**YOUR TASK:** An exact copy of the records is required, minus the pictures they hold.

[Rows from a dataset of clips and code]
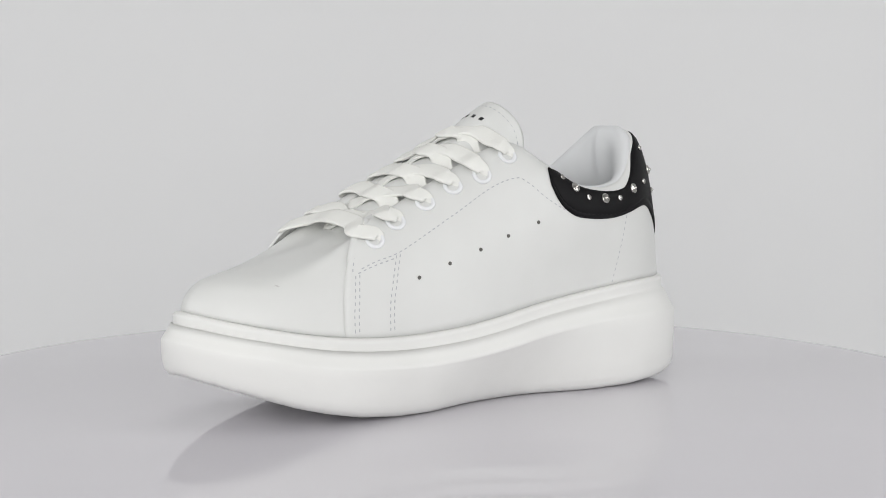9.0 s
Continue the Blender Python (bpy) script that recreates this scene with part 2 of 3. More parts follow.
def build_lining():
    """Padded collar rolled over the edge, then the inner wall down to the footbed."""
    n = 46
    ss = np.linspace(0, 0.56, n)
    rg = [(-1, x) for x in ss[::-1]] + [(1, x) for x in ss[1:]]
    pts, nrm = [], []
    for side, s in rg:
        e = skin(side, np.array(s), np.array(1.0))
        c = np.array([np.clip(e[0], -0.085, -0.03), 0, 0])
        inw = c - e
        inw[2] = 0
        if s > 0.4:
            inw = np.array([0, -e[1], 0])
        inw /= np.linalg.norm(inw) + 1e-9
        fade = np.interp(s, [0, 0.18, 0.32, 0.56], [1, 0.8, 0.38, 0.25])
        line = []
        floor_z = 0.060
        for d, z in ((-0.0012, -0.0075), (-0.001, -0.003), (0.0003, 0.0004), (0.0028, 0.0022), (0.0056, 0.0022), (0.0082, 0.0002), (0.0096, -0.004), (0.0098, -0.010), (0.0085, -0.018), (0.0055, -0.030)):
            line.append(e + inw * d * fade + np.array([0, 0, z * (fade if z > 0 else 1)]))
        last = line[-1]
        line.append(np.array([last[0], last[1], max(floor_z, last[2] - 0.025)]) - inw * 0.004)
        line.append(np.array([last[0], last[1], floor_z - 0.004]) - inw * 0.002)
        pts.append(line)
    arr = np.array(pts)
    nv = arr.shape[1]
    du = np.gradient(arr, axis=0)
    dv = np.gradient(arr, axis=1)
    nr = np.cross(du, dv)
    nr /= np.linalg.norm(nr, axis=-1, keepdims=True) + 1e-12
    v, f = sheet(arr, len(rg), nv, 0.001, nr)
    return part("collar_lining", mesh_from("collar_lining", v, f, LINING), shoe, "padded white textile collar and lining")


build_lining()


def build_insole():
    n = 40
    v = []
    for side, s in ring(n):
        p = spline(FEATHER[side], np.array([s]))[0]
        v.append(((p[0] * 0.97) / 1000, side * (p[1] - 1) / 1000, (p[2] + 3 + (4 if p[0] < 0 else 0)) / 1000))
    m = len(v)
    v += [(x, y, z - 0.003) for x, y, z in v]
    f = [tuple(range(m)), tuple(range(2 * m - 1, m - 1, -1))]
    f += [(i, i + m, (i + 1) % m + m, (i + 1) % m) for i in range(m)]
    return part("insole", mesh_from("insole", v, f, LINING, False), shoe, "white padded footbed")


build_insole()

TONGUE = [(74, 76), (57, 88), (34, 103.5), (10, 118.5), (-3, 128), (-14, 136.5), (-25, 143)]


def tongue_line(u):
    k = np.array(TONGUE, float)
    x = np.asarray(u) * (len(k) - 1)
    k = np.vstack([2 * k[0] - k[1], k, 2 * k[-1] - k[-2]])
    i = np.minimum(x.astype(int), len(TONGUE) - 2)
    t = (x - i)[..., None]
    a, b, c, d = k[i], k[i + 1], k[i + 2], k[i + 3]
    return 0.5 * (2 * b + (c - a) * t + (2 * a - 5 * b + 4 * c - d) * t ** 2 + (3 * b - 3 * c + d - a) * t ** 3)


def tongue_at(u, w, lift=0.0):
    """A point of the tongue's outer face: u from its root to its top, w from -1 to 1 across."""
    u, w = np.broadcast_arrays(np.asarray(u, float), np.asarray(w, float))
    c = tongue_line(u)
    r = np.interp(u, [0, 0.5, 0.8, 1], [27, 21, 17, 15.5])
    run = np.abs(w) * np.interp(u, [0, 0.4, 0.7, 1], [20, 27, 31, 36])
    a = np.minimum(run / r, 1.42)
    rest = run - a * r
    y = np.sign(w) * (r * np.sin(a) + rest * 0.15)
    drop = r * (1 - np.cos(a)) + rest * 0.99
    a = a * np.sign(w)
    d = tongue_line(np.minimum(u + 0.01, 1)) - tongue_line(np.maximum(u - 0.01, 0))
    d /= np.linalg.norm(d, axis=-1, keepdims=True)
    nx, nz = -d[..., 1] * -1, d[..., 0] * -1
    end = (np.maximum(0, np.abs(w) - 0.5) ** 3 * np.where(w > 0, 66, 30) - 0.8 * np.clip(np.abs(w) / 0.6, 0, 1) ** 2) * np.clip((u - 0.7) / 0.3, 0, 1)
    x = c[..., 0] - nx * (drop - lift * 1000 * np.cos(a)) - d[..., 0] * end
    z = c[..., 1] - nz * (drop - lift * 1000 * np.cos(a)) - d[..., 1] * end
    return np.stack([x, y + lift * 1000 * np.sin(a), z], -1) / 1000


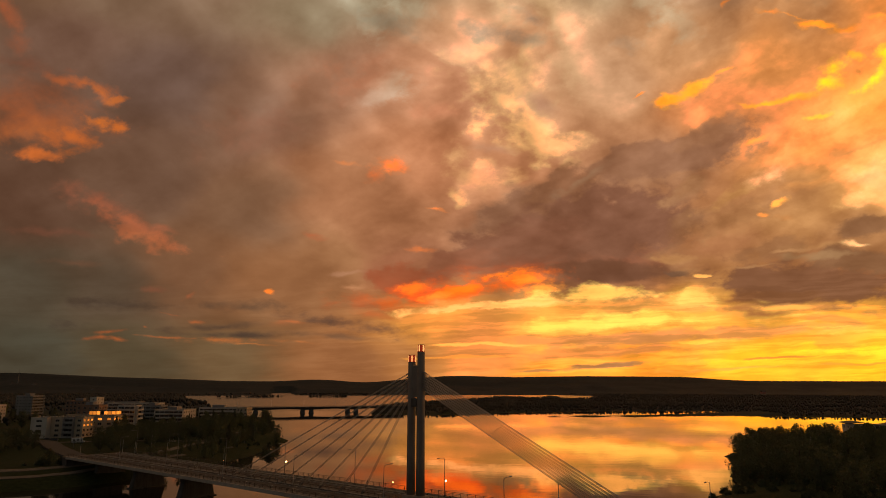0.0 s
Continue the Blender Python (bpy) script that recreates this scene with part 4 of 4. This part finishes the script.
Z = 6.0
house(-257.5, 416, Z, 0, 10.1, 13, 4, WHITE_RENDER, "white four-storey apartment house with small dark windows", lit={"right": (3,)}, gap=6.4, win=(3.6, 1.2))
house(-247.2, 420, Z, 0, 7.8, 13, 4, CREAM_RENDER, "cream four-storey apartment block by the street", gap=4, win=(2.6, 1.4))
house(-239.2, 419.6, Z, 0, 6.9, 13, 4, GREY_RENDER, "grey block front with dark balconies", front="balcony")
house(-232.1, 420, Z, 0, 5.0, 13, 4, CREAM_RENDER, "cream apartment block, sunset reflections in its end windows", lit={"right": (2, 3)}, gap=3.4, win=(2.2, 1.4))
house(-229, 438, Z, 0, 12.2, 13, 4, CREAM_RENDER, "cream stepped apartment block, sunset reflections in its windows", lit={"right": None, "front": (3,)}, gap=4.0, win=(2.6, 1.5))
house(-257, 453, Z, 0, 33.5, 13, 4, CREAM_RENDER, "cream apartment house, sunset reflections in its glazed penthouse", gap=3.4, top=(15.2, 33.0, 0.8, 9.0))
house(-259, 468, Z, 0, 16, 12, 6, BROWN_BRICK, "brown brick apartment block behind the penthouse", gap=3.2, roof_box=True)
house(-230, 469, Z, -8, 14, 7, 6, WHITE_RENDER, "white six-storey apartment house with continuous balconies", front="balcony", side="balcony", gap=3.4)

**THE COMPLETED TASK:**
9.0 s
Continue the Blender Python (bpy) script that recreates this scene with part 2 of 3. More parts follow.
def build_lining():
    """Padded collar rolled over the edge, then the inner wall down to the footbed."""
    n = 46
    ss = np.linspace(0, 0.56, n)
    rg = [(-1, x) for x in ss[::-1]] + [(1, x) for x in ss[1:]]
    pts, nrm = [], []
    for side, s in rg:
        e = skin(side, np.array(s), np.array(1.0))
        c = np.array([np.clip(e[0], -0.085, -0.03), 0, 0])
        inw = c - e
        inw[2] = 0
        if s > 0.4:
            inw = np.array([0, -e[1], 0])
        inw /= np.linalg.norm(inw) + 1e-9
        fade = np.interp(s, [0, 0.18, 0.32, 0.56], [1, 0.8, 0.38, 0.25])
        line = []
        floor_z = 0.060
        for d, z in ((-0.0012, -0.0075), (-0.001, -0.003), (0.0003, 0.0004), (0.0028, 0.0022), (0.0056, 0.0022), (0.0082, 0.0002), (0.0096, -0.004), (0.0098, -0.010), (0.0085, -0.018), (0.0055, -0.030)):
            line.append(e + inw * d * fade + np.array([0, 0, z * (fade if z > 0 else 1)]))
        last = line[-1]
        line.append(np.array([last[0], last[1], max(floor_z, last[2] - 0.025)]) - inw * 0.004)
        line.append(np.array([last[0], last[1], floor_z - 0.004]) - inw * 0.002)
        pts.append(line)
    arr = np.array(pts)
    nv = arr.shape[1]
    du = np.gradient(arr, axis=0)
    dv = np.gradient(arr, axis=1)
    nr = np.cross(du, dv)
    nr /= np.linalg.norm(nr, axis=-1, keepdims=True) + 1e-12
    v, f = sheet(arr, len(rg), nv, 0.001, nr)
    return part("collar_lining", mesh_from("collar_lining", v, f, LINING), shoe, "padded white textile collar and lining")


build_lining()


def build_insole():
    n = 40
    v = []
    for side, s in ring(n):
        p = spline(FEATHER[side], np.array([s]))[0]
        v.append(((p[0] * 0.97) / 1000, side * (p[1] - 1) / 1000, (p[2] + 3 + (4 if p[0] < 0 else 0)) / 1000))
    m = len(v)
    v += [(x, y, z - 0.003) for x, y, z in v]
    f = [tuple(range(m)), tuple(range(2 * m - 1, m - 1, -1))]
    f += [(i, i + m, (i + 1) % m + m, (i + 1) % m) for i in range(m)]
    return part("insole", mesh_from("insole", v, f, LINING, False), shoe, "white padded footbed")


build_insole()

TONGUE = [(74, 76), (57, 88), (34, 103.5), (10, 118.5), (-3, 128), (-14, 136.5), (-25, 143)]


def tongue_line(u):
    k = np.array(TONGUE, float)
    x = np.asarray(u) * (len(k) - 1)
    k = np.vstack([2 * k[0] - k[1], k, 2 * k[-1] - k[-2]])
    i = np.minimum(x.astype(int), len(TONGUE) - 2)
    t = (x - i)[..., None]
    a, b, c, d = k[i], k[i + 1], k[i + 2], k[i + 3]
    return 0.5 * (2 * b + (c - a) * t + (2 * a - 5 * b + 4 * c - d) * t ** 2 + (3 * b - 3 * c + d - a) * t ** 3)


def tongue_at(u, w, lift=0.0):
    """A point of the tongue's outer face: u from its root to its top, w from -1 to 1 across."""
    u, w = np.broadcast_arrays(np.asarray(u, float), np.asarray(w, float))
    c = tongue_line(u)
    r = np.interp(u, [0, 0.5, 0.8, 1], [27, 21, 17, 15.5])
    run = np.abs(w) * np.interp(u, [0, 0.4, 0.7, 1], [20, 27, 31, 36])
    a = np.minimum(run / r, 1.42)
    rest = run - a * r
    y = np.sign(w) * (r * np.sin(a) + rest * 0.15)
    drop = r * (1 - np.cos(a)) + rest * 0.99
    a = a * np.sign(w)
    d = tongue_line(np.minimum(u + 0.01, 1)) - tongue_line(np.maximum(u - 0.01, 0))
    d /= np.linalg.norm(d, axis=-1, keepdims=True)
    nx, nz = -d[..., 1] * -1, d[..., 0] * -1
    end = (np.maximum(0, np.abs(w) - 0.5) ** 3 * np.where(w > 0, 66, 30) - 0.8 * np.clip(np.abs(w) / 0.6, 0, 1) ** 2) * np.clip((u - 0.7) / 0.3, 0, 1)
    x = c[..., 0] - nx * (drop - lift * 1000 * np.cos(a)) - d[..., 0] * end
    z = c[..., 1] - nz * (drop - lift * 1000 * np.cos(a)) - d[..., 1] * end
    return np.stack([x, y + lift * 1000 * np.sin(a), z], -1) / 1000


0.0 s
Continue the Blender Python (bpy) script that recreates this scene with part 4 of 4. This part finishes the script.
Z = 6.0
house(-257.5, 416, Z, 0, 10.1, 13, 4, WHITE_RENDER, "white four-storey apartment house with small dark windows", lit={"right": (3,)}, gap=6.4, win=(3.6, 1.2))
house(-247.2, 420, Z, 0, 7.8, 13, 4, CREAM_RENDER, "cream four-storey apartment block by the street", gap=4, win=(2.6, 1.4))
house(-239.2, 419.6, Z, 0, 6.9, 13, 4, GREY_RENDER, "grey block front with dark balconies", front="balcony")
house(-232.1, 420, Z, 0, 5.0, 13, 4, CREAM_RENDER, "cream apartment block, sunset reflections in its end windows", lit={"right": (2, 3)}, gap=3.4, win=(2.2, 1.4))
house(-229, 438, Z, 0, 12.2, 13, 4, CREAM_RENDER, "cream stepped apartment block, sunset reflections in its windows", lit={"right": None, "front": (3,)}, gap=4.0, win=(2.6, 1.5))
house(-257, 453, Z, 0, 33.5, 13, 4, CREAM_RENDER, "cream apartment house, sunset reflections in its glazed penthouse", gap=3.4, top=(15.2, 33.0, 0.8, 9.0))
house(-259, 468, Z, 0, 16, 12, 6, BROWN_BRICK, "brown brick apartment block behind the penthouse", gap=3.2, roof_box=True)
house(-230, 469, Z, -8, 14, 7, 6, WHITE_RENDER, "white six-storey apartment house with continuous balconies", front="balcony", side="balcony", gap=3.4)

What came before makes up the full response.